## INSTRUCTIONS FOR THE TASK
Copy every line of the data in which the word "that" occurs.

++++++++++

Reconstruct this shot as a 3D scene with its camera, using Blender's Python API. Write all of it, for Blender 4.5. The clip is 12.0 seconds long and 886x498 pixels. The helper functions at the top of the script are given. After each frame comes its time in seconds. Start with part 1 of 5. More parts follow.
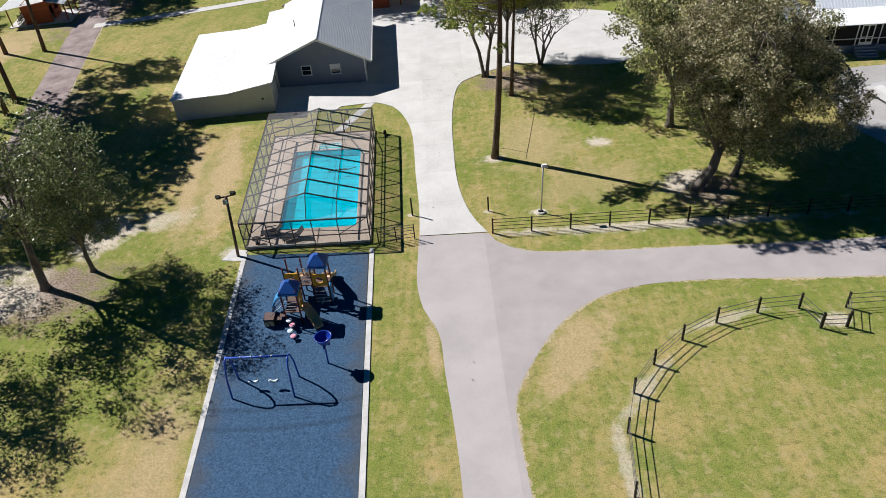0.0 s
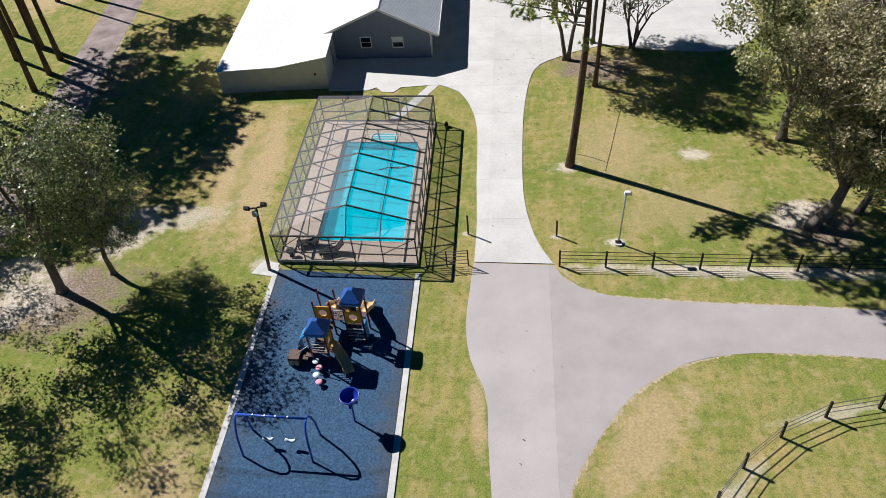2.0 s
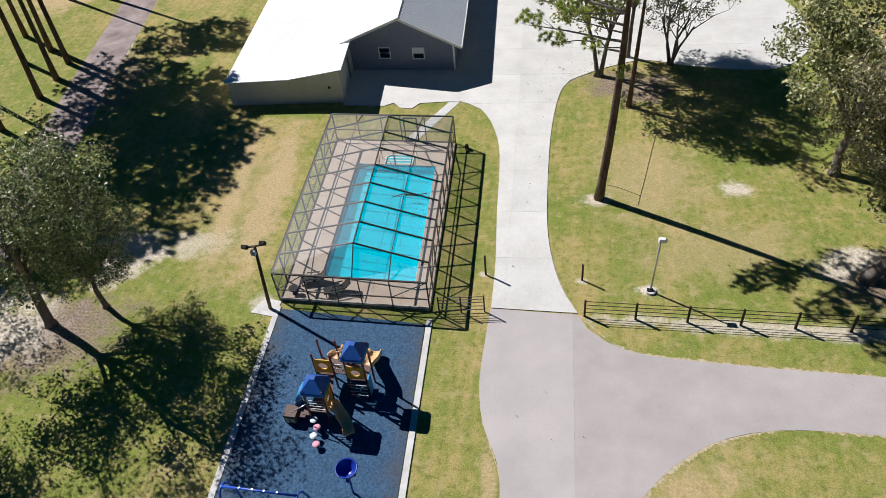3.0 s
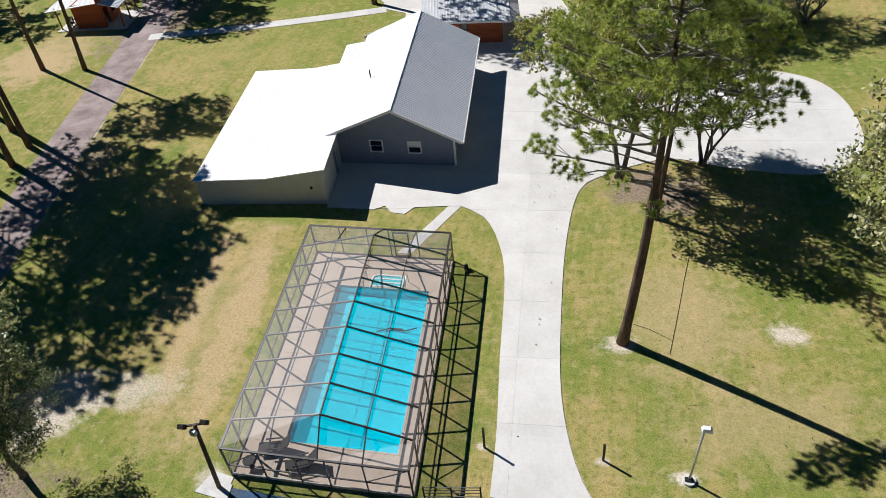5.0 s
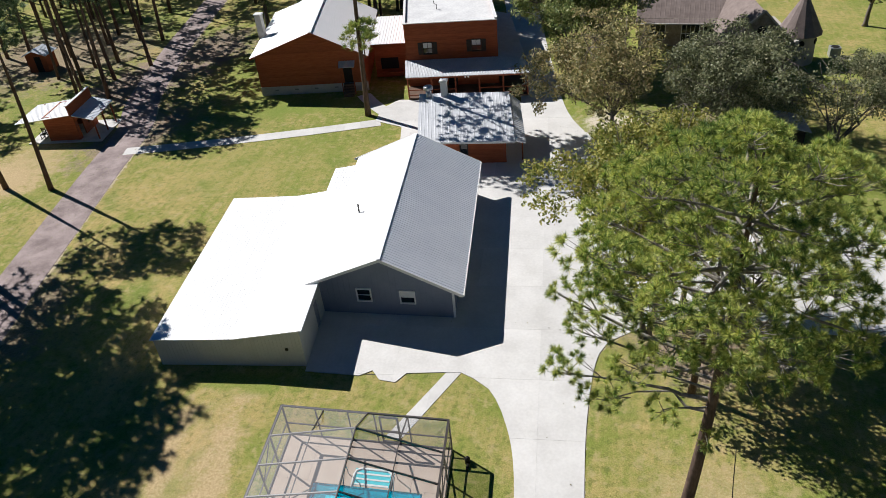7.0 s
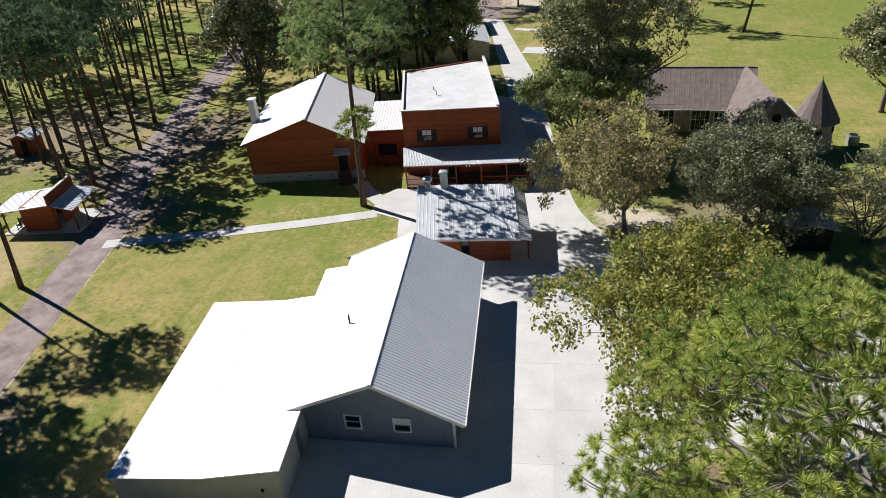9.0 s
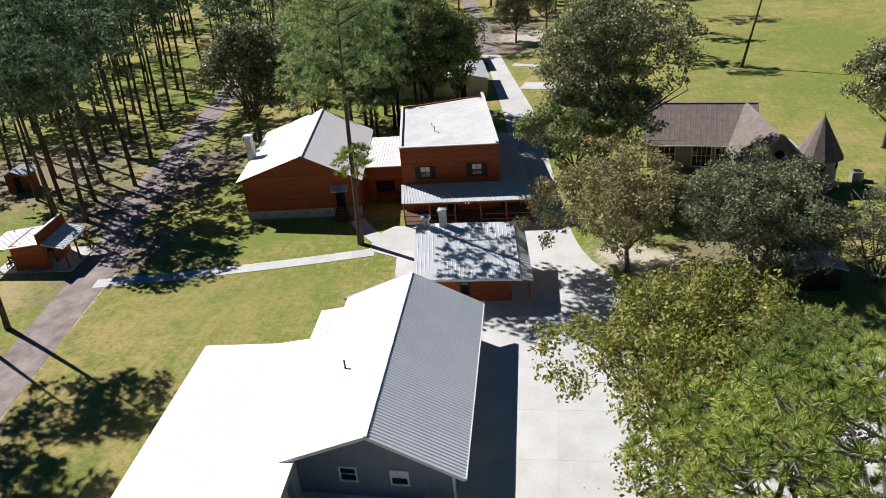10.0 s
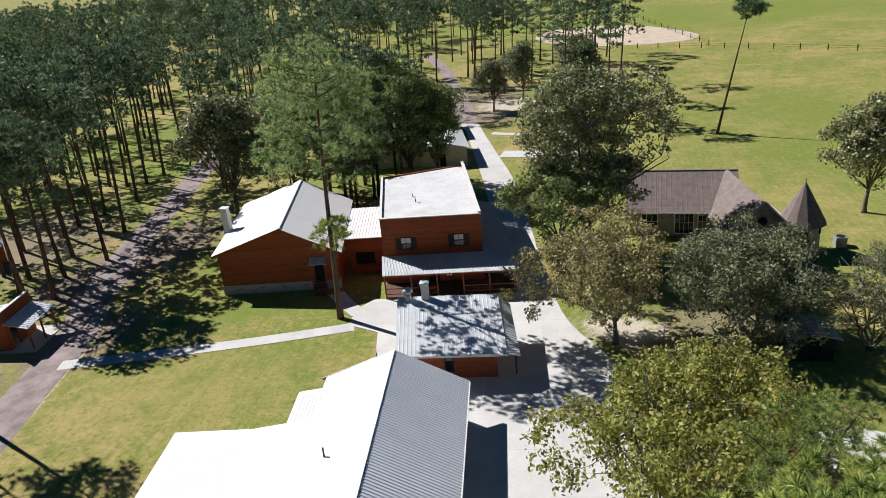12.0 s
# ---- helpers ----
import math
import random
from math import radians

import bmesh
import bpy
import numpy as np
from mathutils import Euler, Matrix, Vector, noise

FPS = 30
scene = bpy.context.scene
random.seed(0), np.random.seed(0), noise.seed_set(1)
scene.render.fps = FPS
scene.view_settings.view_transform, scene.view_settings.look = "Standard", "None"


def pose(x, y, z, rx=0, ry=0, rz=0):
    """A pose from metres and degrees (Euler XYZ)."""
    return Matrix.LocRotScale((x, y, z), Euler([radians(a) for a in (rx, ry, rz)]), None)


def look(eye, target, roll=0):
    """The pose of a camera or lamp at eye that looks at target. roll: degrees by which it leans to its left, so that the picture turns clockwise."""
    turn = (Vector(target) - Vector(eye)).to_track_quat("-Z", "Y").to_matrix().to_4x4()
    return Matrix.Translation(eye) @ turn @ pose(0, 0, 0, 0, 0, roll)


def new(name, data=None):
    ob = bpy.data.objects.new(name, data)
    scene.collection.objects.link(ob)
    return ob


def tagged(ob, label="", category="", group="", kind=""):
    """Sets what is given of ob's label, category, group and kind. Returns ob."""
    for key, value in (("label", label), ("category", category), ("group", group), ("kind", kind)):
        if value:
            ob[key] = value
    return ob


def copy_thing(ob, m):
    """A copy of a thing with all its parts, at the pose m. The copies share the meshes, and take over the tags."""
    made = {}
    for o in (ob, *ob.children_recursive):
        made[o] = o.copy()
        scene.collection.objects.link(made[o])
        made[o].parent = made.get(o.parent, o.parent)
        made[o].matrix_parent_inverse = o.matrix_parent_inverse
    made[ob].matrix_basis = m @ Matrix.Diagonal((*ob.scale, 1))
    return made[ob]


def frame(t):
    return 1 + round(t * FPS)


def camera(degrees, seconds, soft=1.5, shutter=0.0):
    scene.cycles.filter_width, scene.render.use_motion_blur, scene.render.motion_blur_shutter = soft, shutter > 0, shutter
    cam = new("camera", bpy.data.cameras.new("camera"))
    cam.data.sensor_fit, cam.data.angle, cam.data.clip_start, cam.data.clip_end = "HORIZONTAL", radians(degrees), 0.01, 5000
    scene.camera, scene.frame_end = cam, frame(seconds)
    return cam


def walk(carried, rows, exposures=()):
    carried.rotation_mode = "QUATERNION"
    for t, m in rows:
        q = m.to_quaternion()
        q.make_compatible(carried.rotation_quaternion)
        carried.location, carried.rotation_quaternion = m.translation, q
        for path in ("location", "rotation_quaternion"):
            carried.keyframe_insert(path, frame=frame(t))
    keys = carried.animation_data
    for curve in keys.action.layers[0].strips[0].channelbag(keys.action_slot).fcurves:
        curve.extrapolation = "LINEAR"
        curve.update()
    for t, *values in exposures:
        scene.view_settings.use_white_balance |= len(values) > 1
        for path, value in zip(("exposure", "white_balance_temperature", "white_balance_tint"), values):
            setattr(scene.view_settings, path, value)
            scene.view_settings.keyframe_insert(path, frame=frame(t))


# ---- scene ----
cam = camera(62.8, 12.0, 0.75)
PATH = [
    (0, (1.395, -2.485, 31.08), (1.283, -0.913, 29.848), -5.4),
    (0.5, (1.481, -0.407, 31.052), (1.324, 1.136, 29.789), -5.5),
    (1, (1.558, 1.796, 31.042), (1.352, 3.307, 29.749), -5.7),
    (1.5, (1.571, 4.082, 31.043), (1.328, 5.564, 29.722), -5.9),
    (2, (1.553, 6.53, 31.017), (1.259, 7.979, 29.671), -6.1),
    (2.5, (1.519, 9.054, 30.992), (1.178, 10.474, 29.625), -6.3),
    (2.7, (1.507, 10.051, 30.961), (1.156, 11.464, 29.59), -6.5),
    (4.3, (1.183, 17.815, 30.336), (0.792, 19.252, 29.0), -6.6),
    (4.5, (1.075, 18.853, 30.318), (0.682, 20.294, 28.988), -6.6),
    (5, (0.675, 21.511, 30.325), (0.278, 22.977, 29.024), -6.4),
    (5.5, (0.245, 23.979, 30.378), (-0.155, 25.475, 29.113), -6.3),
    (6, (-0.188, 26.278, 30.442), (-0.589, 27.804, 29.214), -6.1),
    (6.5, (-0.552, 28.485, 30.52), (-0.956, 30.04, 29.328), -5.9),
    (7, (-0.863, 30.473, 30.572), (-1.27, 32.056, 29.42), -5.9),
    (9, (-1.89, 35.961, 30.431), (-2.304, 37.642, 29.431), -5.5),
    (9.5, (-2.067, 36.822, 30.345), (-2.48, 38.526, 29.382), -5.5),
    (10, (-2.225, 37.451, 30.307), (-2.637, 39.177, 29.382), -5.4),
    (10.5, (-2.377, 38.029, 30.264), (-2.783, 39.775, 29.377), -5.4),
    (11, (-2.527, 38.505, 30.218), (-2.922, 40.272, 29.369), -5.3),
    (11.5, (-2.712, 38.926, 30.205), (-3.091, 40.715, 29.395), -5.2),
    (12, (-2.751, 39.271, 30.172), (-3.109, 41.082, 29.404), -5.3),
]
walk(cam, [(t, look(eye, target, roll)) for t, eye, target, roll in PATH])

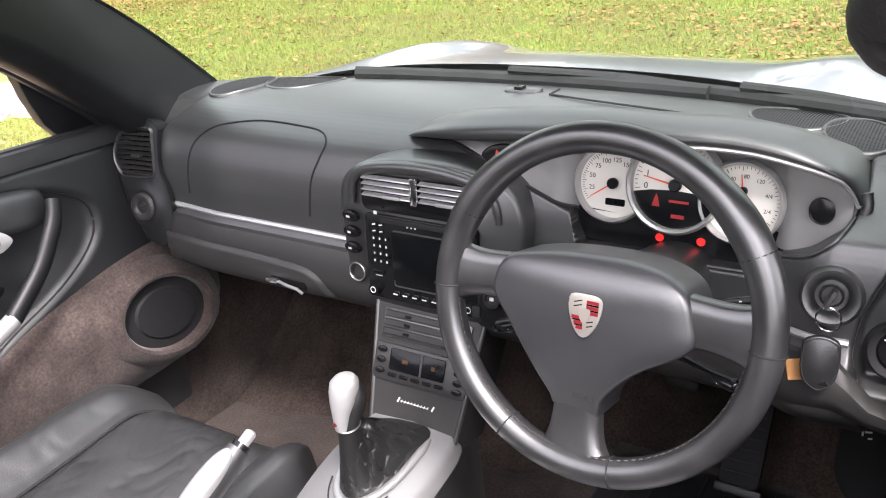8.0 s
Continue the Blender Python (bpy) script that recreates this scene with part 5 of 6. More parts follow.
# ---- ignition, key fob, light switch ----
mk = F(-0.523, 0.828, 1.640, 0.25, 0, -0.1)
ign = part("ignition", lathe([(0.012, -0.004), (0.017, -0.002), (0.0195, 0.003), (0.024, 0.008), (0.029, 0.009), (0.033, 0.004), (0.0345, -0.012), (0.0001, -0.012)], 40, mk), DASH, car, "ignition barrel with black collar")
part("key_barrel", lathe([(0.0001, 0.002), (0.010, 0.002), (0.012, 0.004), (0.013, -0.002)], 24, mk), DASH_GREY, ign)
part("key_blade", box((0.006, 0.022, 0.030), (0, 0, 0), 0.003, mk @ Matrix.Rotation(radians(-24), 4, "Z") @ Matrix.Translation((0, 0, 0.018))), DASH_GREY, ign, "black key head")
kf = empty("key_fob", (1.60, -0.523, 0.76), "worn black leather key fob with tan tag, hanging from ignition", "key fob")
part("split_ring", tube([mk @ Vector((0.000 + 0.0125 * math.cos(a), -0.020 + 0.0125 * math.sin(a), 0.030 + 0.004 * math.cos(a))) for a in (2 * math.pi * k / 24 for k in range(24))], 0.0012, 6, closed=True), CHROME, kf, "bright split ring")
fobs = spline([(-0.012, 0.030), (0, 0.033), (0.012, 0.030), (0.019, 0.022), (0.019, -0.004), (0.014, -0.020), (0, -0.029), (-0.014, -0.020), (-0.019, -0.004), (-0.019, 0.022)], 3, True)
mf = frame_at((1.600, -0.524, 0.765), (-1, -0.15, 0.18))
part("leather_fob", plate([p[:2] for p in fobs], 0.008, 0.003, mf), LEATHER, kf, "shield-shaped leather fob")
part("fob_edge", tube([mf @ Vector((p[0] * 0.92, p[1] * 0.92, 0.0078)) for p in fobs], 0.0009, 5, closed=True), MATT_BLACK, kf)
part("fob_badge", plate([(0, 0.003), (-0.005, -0.003), (0.005, -0.003)], 0.001, 0, mf @ Matrix.Translation((0.006, -0.017, 0.008))), CHROME, kf)
part("tan_tag", box((0.016, 0.024, 0.002), (0, 0, 0), 0.0006, mf @ Matrix.Translation((-0.024, -0.012, -0.006)) @ Matrix.Rotation(radians(12), 4, "Z"), None, 1), TAG, kf, "tan leather tag")
ml = F(-0.594, 0.771, 1.655, 0.20, 0, -0.15)
lsw = part("light_switch", lathe([(0.022, 0.004), (0.026, 0.005), (0.031, 0.010), (0.034, 0.004), (0.036, -0.010), (0.0001, -0.010)], 40, ml), MATT_BLACK, car, "rotary headlight switch with white markings")
part("switch_dial", lathe([(0.0001, 0.008), (0.020, 0.008), (0.0225, 0.005), (0.0225, 0.0)], 32, ml), GLOSS_BLACK, lsw)
part("switch_grip", box((0.010, 0.034, 0.014), (0, 0, 0), 0.003, ml @ Matrix.Rotation(radians(8), 4, "Z") @ Matrix.Translation((0.004, 0, 0.012))), GLOSS_BLACK, lsw)
b = bmesh.new()
for a in (40, 65, 92, 118, 142):
    box((0.0040, 0.0014, 0.0006), (0, 0, 0), 0, ml @ Matrix.Rotation(radians(a), 4, "Z") @ Matrix.Translation((0.0182, 0, 0.0082)), b)
for k in range(3):
    box((0.0012, 0.0045, 0.0006), (0, 0, 0), 0, ml @ Matrix.Translation((-0.009 + 0.0026 * k, -0.0155, 0.0082)), b)
stuff(part("switch_print", b, LABEL_WHITE, lsw))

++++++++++

## RESULT
    """The pose of a camera or lamp at eye that looks at target. roll: degrees by which it leans to its left, so that the picture turns clockwise."""
Continue the Blender Python (bpy) script that recreates this scene with part 5 of 6. More parts follow.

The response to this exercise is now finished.